Tax Revolt in Kentucky

Appalachia mountains

This article originally appeared in Southern Exposure Vol. 10 No. 1, "Who Owns Appalachia?" Find more from that issue here.

Tax revolt is an American tradition at least as old as the Boston Tea Party of 1773. Now, in Appalachia, in county after county, it’s being kept alive by angry citizens armed, in many cases, with the findings of the land study. They are demanding that the giant corporate owners of the region’s vast mineral, timber and land wealth pay their fair share into county coffers.

The 1970s saw middle-class homeowners all across the country rebelling against the upwardly spiraling property taxes needed in inflationary times. By all rights, Appalachia with its land wealth should not be facing a property tax crisis; yet, as we’ve seen from the land study, much of this wealth is virtually untaxed. And there, the citizens’ new cry is not that they should pay less, but that the corporate and absentee owners should pay more. Their tax revolt is urgent and gaining steam as the Reagan administration slashes the federal programs that have supported Appalachian schools and services since the War on Poverty.

The land study’s richly documented findings on taxation caught the attention of the press all across the region. A lead editorial in the Louisville Courier-Journal proposed legislative action against “this economic colonialism,” and the Nashville Tennessean called the situation “an outrage.” The Charleston Gazette demanded, “End the exploitation.”

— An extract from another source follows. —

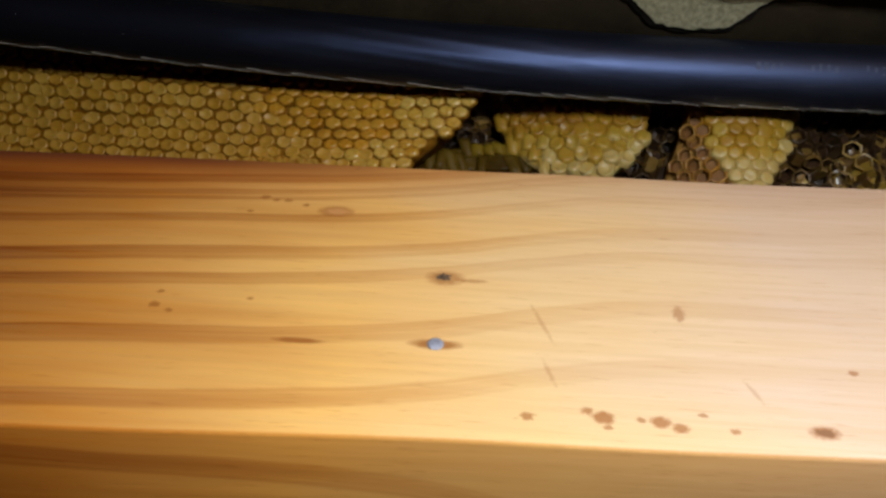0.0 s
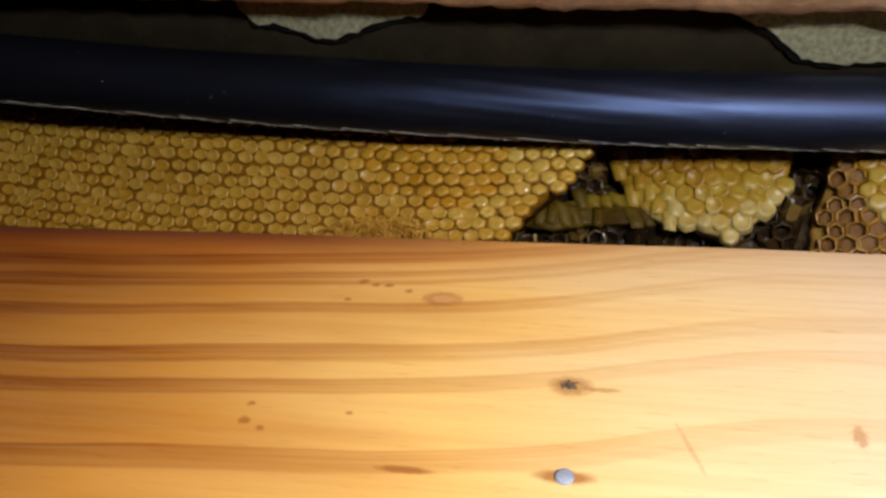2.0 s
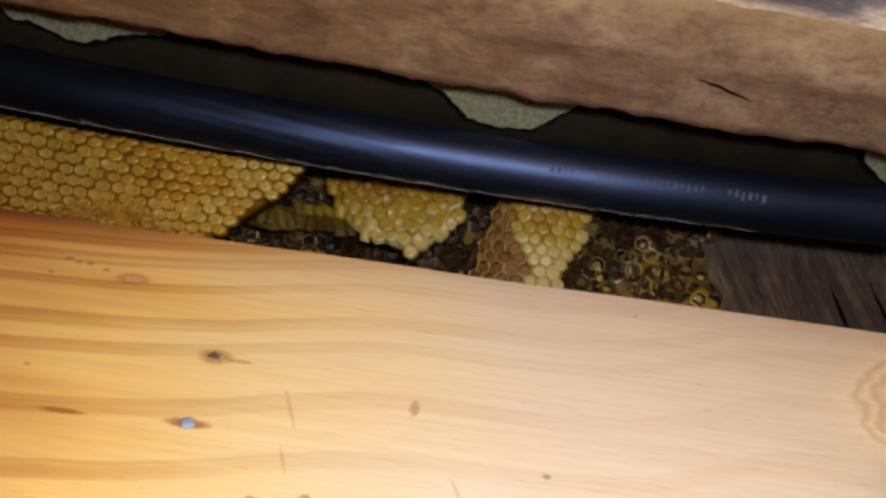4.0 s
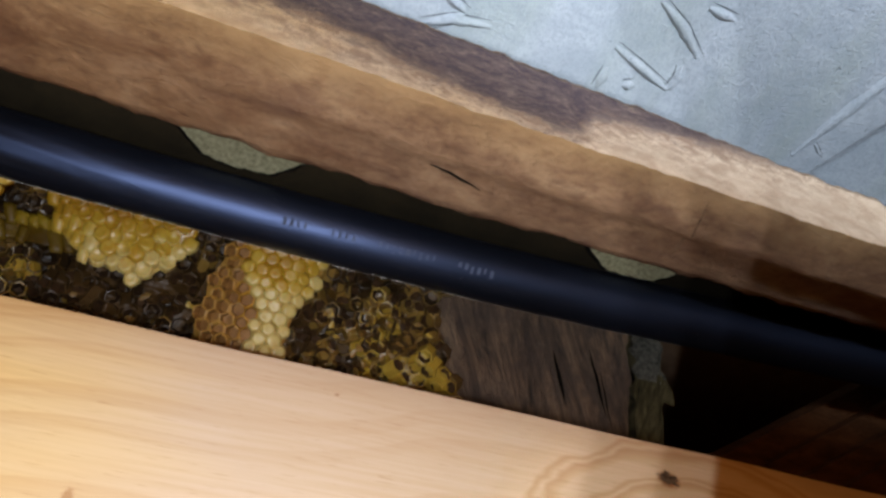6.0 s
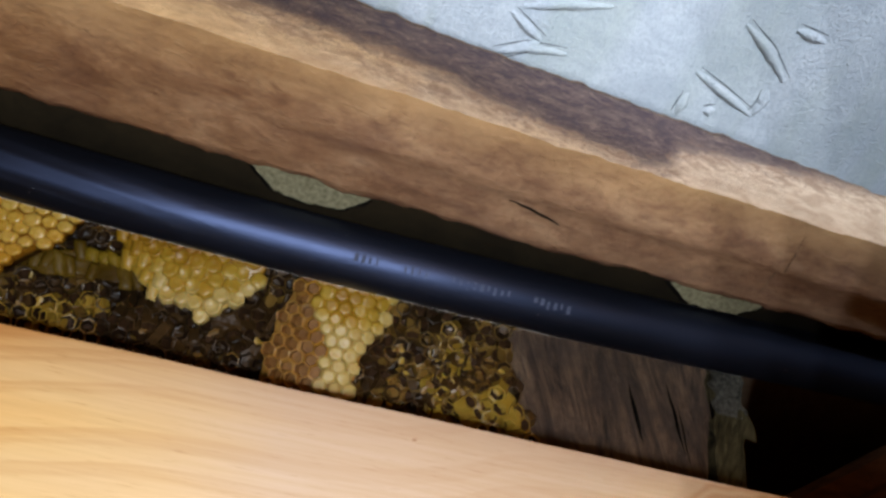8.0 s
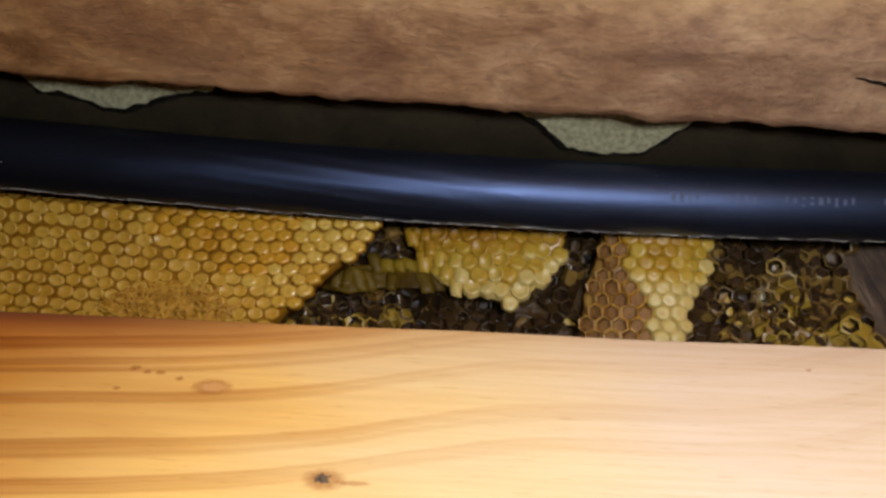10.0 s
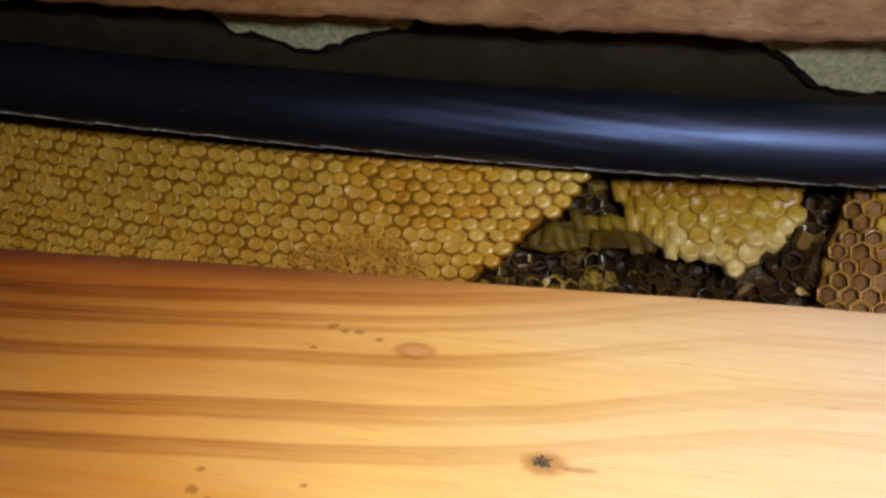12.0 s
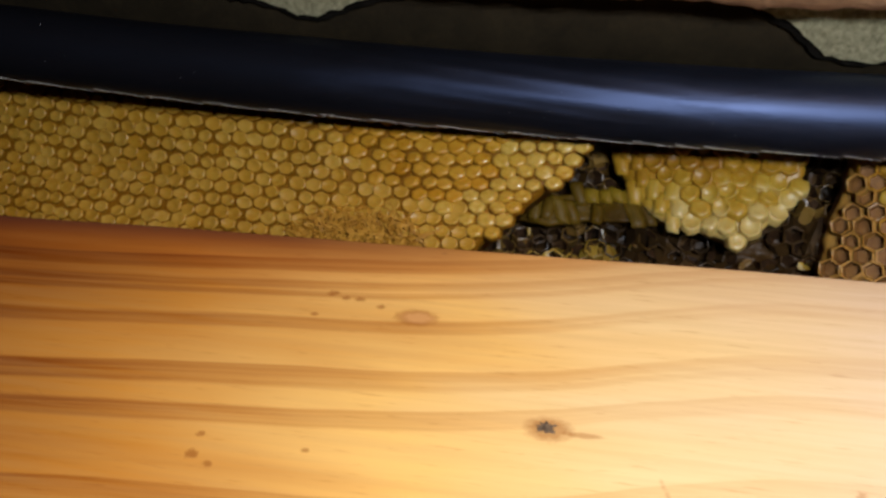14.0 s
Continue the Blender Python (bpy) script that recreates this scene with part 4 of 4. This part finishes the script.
for line in (((0.137, 0.0765), (0.145, 0.0725), (0.1525, 0.0665)), ((0.132, 0.0625), (0.140, 0.0598), (0.1495, 0.0562)), ((0.1500, 0.0565), (0.1508, 0.0600), (0.1502, 0.0635)),
             ((0.0855, 0.0525), (0.092, 0.0560), (0.1015, 0.0572)), ((0.1485, 0.0788), (0.1560, 0.0782)), ((0.1325, 0.0510), (0.1330, 0.0570)), ((0.1385, 0.0535), (0.1410, 0.0548)),
             ((0.089, 0.0700), (0.096, 0.0730), (0.105, 0.0742)), ((0.088, 0.0650), (0.096, 0.0682), (0.107, 0.0710)), ((0.086, 0.0630), (0.0945, 0.0585)), ((0.0945, 0.0580), (0.0875, 0.0535))):
    ridge(line)
ridge(((0.1945, 0.0555), (0.1985, 0.0525)), 0.0006, 0.0004)
ridge(((0.1915, 0.0500), (0.1960, 0.0630), (0.2010, 0.0760), (0.2120, 0.1010)), 0.0020, 0.0009, False)

# ---- timbers deep in the cavity ----
def tilted_board(x0, x1, s0, s1, d, thick, lean=0.0, tooth=0.0, rag=1.0):
    bm = bmesh.new()
    n, m = (40, 14) if tooth == 0 else (24, 20)
    grid = []
    for i in range(n):
        line = []
        for j in range(m):
            s = s0 + (s1 - s0) * j / (m - 1)
            x = x0 + (x1 - x0) * i / (n - 1) - lean * (s - s0)
            if i in (0, n - 1):
                x += wob(x, s, 2, 260, 0.0022 * rag)
            line.append(bm.verts.new(comb_frame(x, s, d + wob(x * 3, s * 0.4, 1, 220, 0.0012 * rag) + tooth * i / (n - 1))))
        grid.append(line)
    for a, b in zip(grid, grid[1:]):
        for j in range(m - 1):
            bm.faces.new((a[j], b[j], b[j + 1], a[j + 1]))
    r = bmesh.ops.extrude_face_region(bm, geom=list(bm.faces))
    for v in r["geom"]:
        if isinstance(v, bmesh.types.BMVert):
            v.co += Vector((0, ROOT, -ROOT)) * thick
    bmesh.ops.recalc_face_normals(bm, faces=bm.faces)
    return bm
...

In Alabama, the study’s release coincided with legislative debate on a bill to provide tax relief for the timber industry. With copies in hand, opponents filibustered, reading the findings into the record. And, though the bill eventually passed, the new tax reduction was limited to plots of less than 2,500 acres, a striking blow to the big timber companies.

In Tennessee, Save Our Cumberland Mountains (a grassroots group of coalfield residents) has organized several county campaigns around land study findings. One, for example, targets the Koppers Company, a Pittsburgh energy firm that owns one-third of Campbell County and plans a giant synthetic fuels plant nearby.

In West Virginia, the legislature is considering a bill calling for an “excess acreage tax” on companies with large holdings. And if a pending court case there — the Pauley case - is successful, the effect will be the revamping of the property tax structure to provide greater revenues for schools.

It is in Kentucky, though, where the coal companies pay the least, that action is needed the most. And the land study has helped to crystallize a campaign for action. The Martin Countian, a weekly paper in the county singled out as possibly the most serious victim of undertaxation of big landowners (see page 40), serialized the land study in its pages. Here, one of its reporters describes what has happened since the study was published.


Martin County is Kentucky’s second largest coal producer, yet its county government is desperately poor. Now, though, some residents calling themselves the Concerned Citizens of Martin County (CCMC) have launched an “awareness campaign” to alert their neighbors to the fact that the big absentee-owned corporations are not pulling their weight. And their educational workshops on taxation, small group meetings and articles in the Martin Countian have already put enough pressure on the tax assessor and local board of assessment appeals to quadruple the tax bill sent to Pocahontas-Kentucky Corporation, the company that owns one-third of the surface and more than half the minerals in the county. (The assessment is under appeal at the state level, but the CCMC is watching closely.)

By focusing attention on a provision in the state constitution that requires all real property to be assessed at its fair cash value, CCMC has also forced increases in the assessments on other large land holdings. The group follows judicial actions and has occasionally filed briefs as a “friend of the court,” the idea being that major court decisions affecting local conditions should reflect local situations. And CCMC is now planning a lawsuit charging that land companies and coal corporations are illegally claiming agricultural exemptions for land that isn’t agricultural.

The recent reassessments have increased the tax base and helped alleviate the county’s financial problems, but still more revenue is vital — the county has no hospital, no sewage system, no legal landfill, an inadequate water system, bad roads and old run down school buildings. The CCMC has found that state laws and regulations are standing in the way of meaningful tax reform, so they joined forces recently with people in seven other eastern Kentucky counties, and the Kentucky Fain Tax Coalition was born. By way of workshops, mass mailings, newspaper articles and so forth, the new coalition is gearing up to put tax inequities on the agenda of the 1982 session of the Kentucky legislature. The goals are to maximize local control of the taxation process, explore different kinds of mineral taxation (the severance tax, for example), be the people’s watchdog over the state revenue department and generally resolve the systematic problems that lie at the state level. At the same time the coalition encourages local groups to apply the pressure needed to get new, fair assessments within their own counties and to oversee local revenues until every landowner is paying a fair share.